- EXERCISE INSTRUCTIONS: Count how many lines of the material below have the word "category" and give only the number.

- DATA BLOCK:
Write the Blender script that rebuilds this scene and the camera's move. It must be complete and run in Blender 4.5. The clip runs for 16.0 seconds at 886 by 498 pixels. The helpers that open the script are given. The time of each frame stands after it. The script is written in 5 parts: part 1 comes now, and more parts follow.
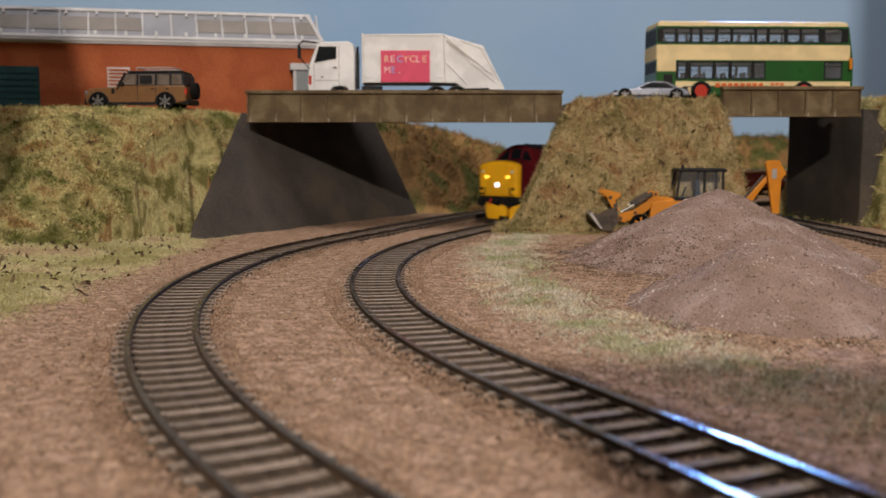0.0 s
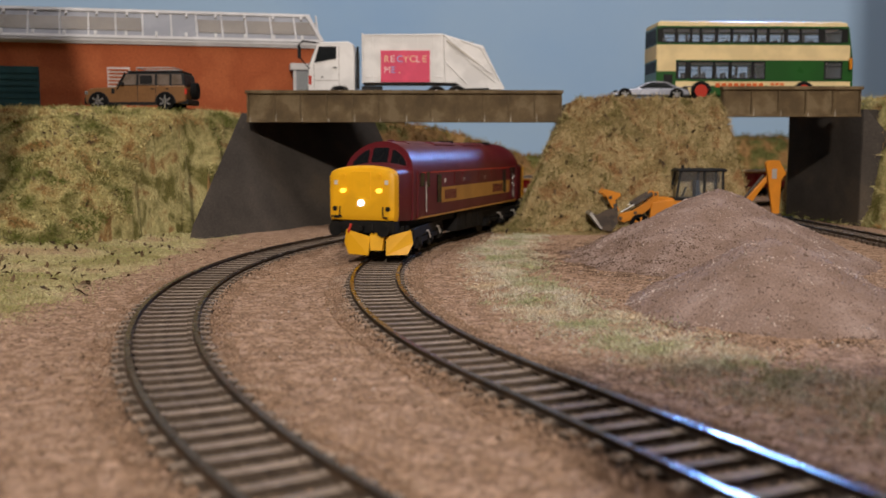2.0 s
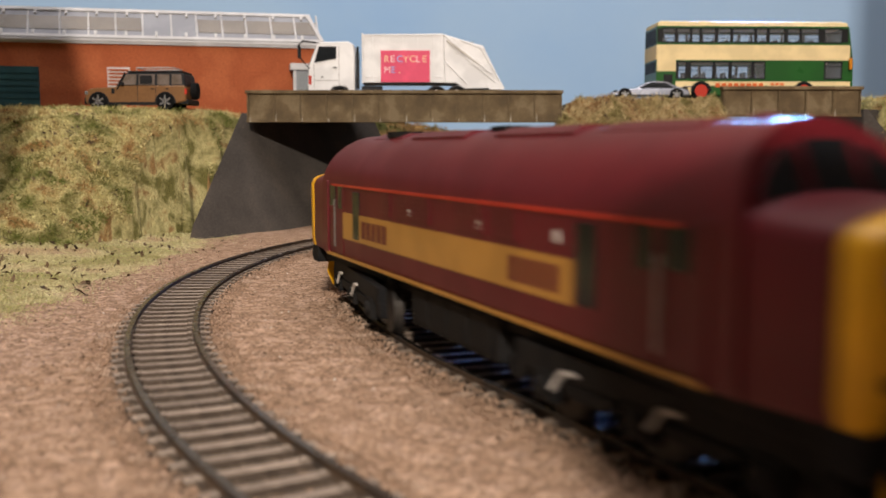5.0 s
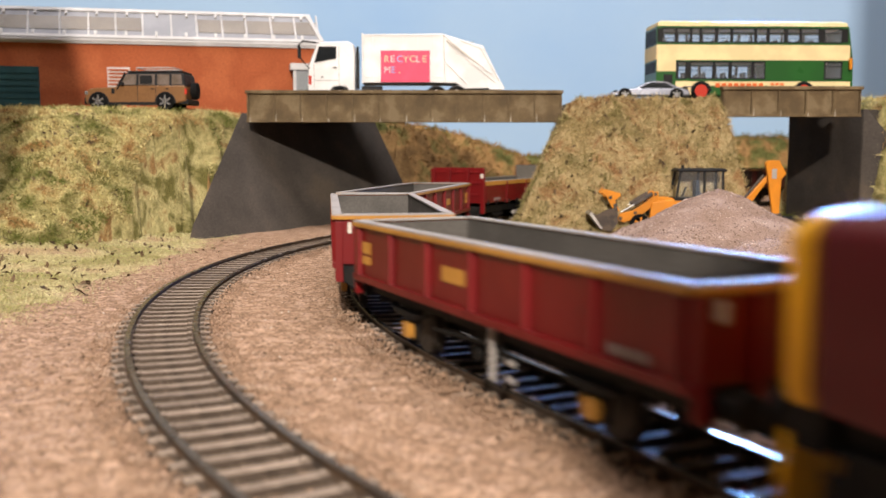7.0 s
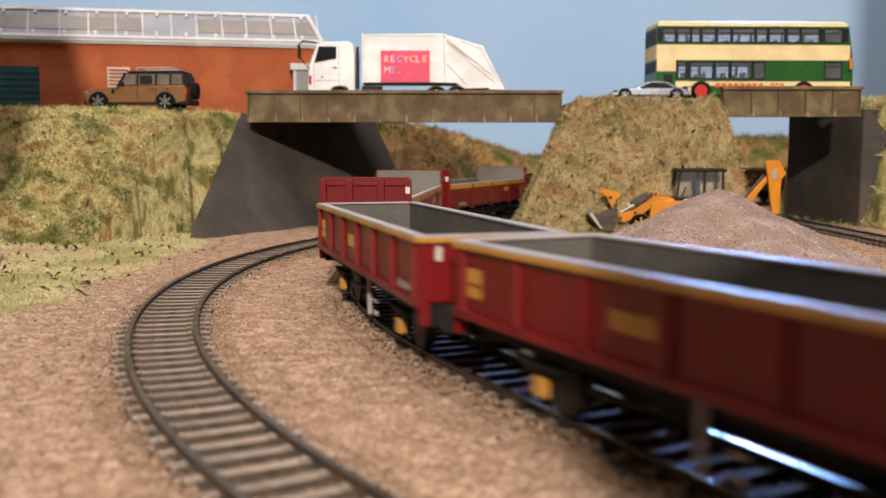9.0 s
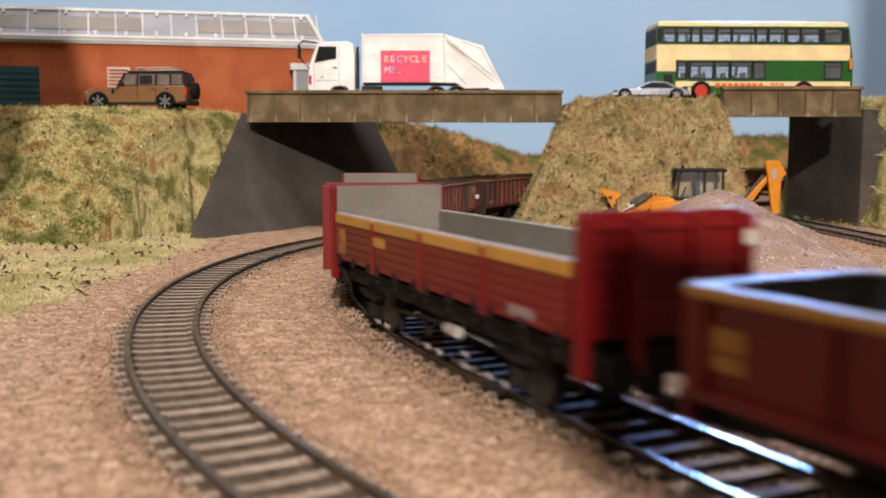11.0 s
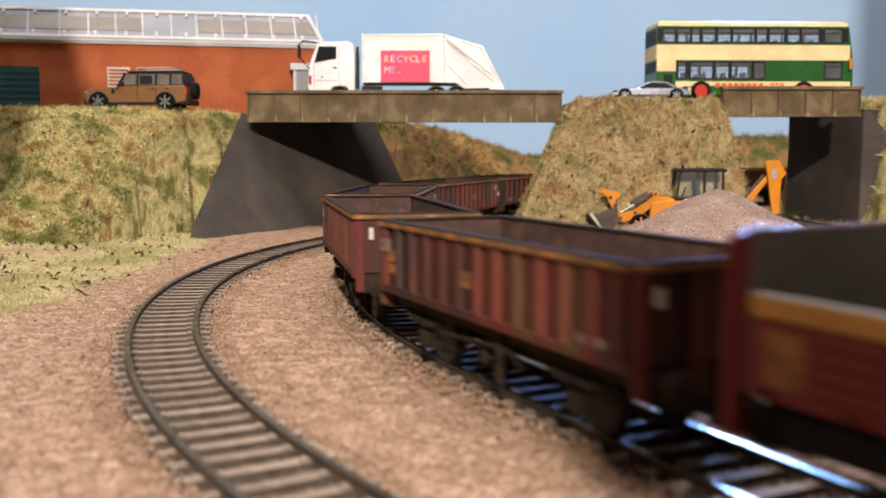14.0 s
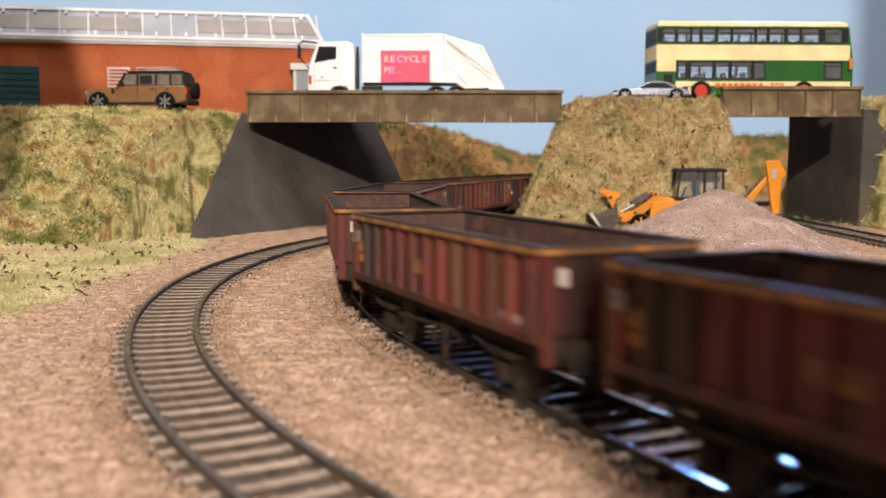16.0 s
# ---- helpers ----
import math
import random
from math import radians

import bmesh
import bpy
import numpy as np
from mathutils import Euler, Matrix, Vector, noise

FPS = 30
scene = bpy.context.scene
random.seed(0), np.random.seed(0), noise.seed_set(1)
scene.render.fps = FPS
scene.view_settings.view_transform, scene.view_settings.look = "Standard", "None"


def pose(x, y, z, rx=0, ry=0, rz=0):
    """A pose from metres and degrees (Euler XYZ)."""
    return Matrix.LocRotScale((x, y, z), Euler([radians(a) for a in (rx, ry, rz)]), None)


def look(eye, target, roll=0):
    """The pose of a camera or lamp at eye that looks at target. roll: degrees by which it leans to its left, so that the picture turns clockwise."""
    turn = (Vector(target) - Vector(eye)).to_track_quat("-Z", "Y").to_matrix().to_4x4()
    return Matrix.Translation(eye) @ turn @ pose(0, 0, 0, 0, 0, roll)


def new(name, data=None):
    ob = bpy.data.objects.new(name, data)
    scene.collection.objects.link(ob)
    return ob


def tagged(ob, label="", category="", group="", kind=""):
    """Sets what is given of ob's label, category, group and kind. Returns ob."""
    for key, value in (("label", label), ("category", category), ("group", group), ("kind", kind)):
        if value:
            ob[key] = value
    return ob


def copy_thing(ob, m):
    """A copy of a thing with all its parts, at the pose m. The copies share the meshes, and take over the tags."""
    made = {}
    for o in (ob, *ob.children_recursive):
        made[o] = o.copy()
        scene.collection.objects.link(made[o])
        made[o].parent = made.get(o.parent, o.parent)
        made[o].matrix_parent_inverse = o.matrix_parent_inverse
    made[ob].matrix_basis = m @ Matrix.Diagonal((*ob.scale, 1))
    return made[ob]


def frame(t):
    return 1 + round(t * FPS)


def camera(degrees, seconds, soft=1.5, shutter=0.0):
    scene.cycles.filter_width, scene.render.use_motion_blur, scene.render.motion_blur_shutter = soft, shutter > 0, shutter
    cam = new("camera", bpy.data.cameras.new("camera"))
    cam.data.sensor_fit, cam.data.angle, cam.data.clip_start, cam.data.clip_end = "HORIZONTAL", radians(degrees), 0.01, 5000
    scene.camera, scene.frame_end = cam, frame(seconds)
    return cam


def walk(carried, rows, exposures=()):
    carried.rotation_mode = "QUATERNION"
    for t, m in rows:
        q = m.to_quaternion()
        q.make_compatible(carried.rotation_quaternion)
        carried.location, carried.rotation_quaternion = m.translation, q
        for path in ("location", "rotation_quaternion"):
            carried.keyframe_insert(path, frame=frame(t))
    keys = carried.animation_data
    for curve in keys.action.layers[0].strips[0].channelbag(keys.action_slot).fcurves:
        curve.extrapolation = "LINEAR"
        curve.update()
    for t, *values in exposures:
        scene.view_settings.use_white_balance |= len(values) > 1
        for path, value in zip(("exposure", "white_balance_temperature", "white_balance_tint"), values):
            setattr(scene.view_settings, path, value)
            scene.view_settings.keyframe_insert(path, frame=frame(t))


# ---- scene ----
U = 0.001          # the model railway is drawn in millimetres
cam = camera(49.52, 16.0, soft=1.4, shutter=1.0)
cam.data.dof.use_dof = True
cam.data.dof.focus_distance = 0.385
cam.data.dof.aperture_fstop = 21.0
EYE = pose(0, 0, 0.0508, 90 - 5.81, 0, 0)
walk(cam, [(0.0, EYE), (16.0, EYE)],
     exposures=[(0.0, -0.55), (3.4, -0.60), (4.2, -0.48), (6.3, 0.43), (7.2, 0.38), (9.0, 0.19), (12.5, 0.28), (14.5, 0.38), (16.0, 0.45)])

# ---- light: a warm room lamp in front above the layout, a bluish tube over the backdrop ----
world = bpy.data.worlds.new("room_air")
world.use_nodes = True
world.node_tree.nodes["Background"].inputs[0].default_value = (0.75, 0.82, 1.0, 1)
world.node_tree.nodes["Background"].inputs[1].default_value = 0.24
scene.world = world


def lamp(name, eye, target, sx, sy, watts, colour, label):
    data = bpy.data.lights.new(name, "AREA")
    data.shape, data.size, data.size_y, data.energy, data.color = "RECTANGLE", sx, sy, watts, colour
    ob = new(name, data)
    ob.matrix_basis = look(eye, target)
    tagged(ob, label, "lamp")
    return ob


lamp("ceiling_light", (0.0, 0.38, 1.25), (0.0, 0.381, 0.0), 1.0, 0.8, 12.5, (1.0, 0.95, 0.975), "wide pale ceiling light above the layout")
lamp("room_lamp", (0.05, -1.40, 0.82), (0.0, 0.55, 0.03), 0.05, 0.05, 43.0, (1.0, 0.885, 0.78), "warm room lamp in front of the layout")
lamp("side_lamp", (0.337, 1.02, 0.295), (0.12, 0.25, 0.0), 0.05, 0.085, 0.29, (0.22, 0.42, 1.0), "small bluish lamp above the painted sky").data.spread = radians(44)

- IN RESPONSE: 3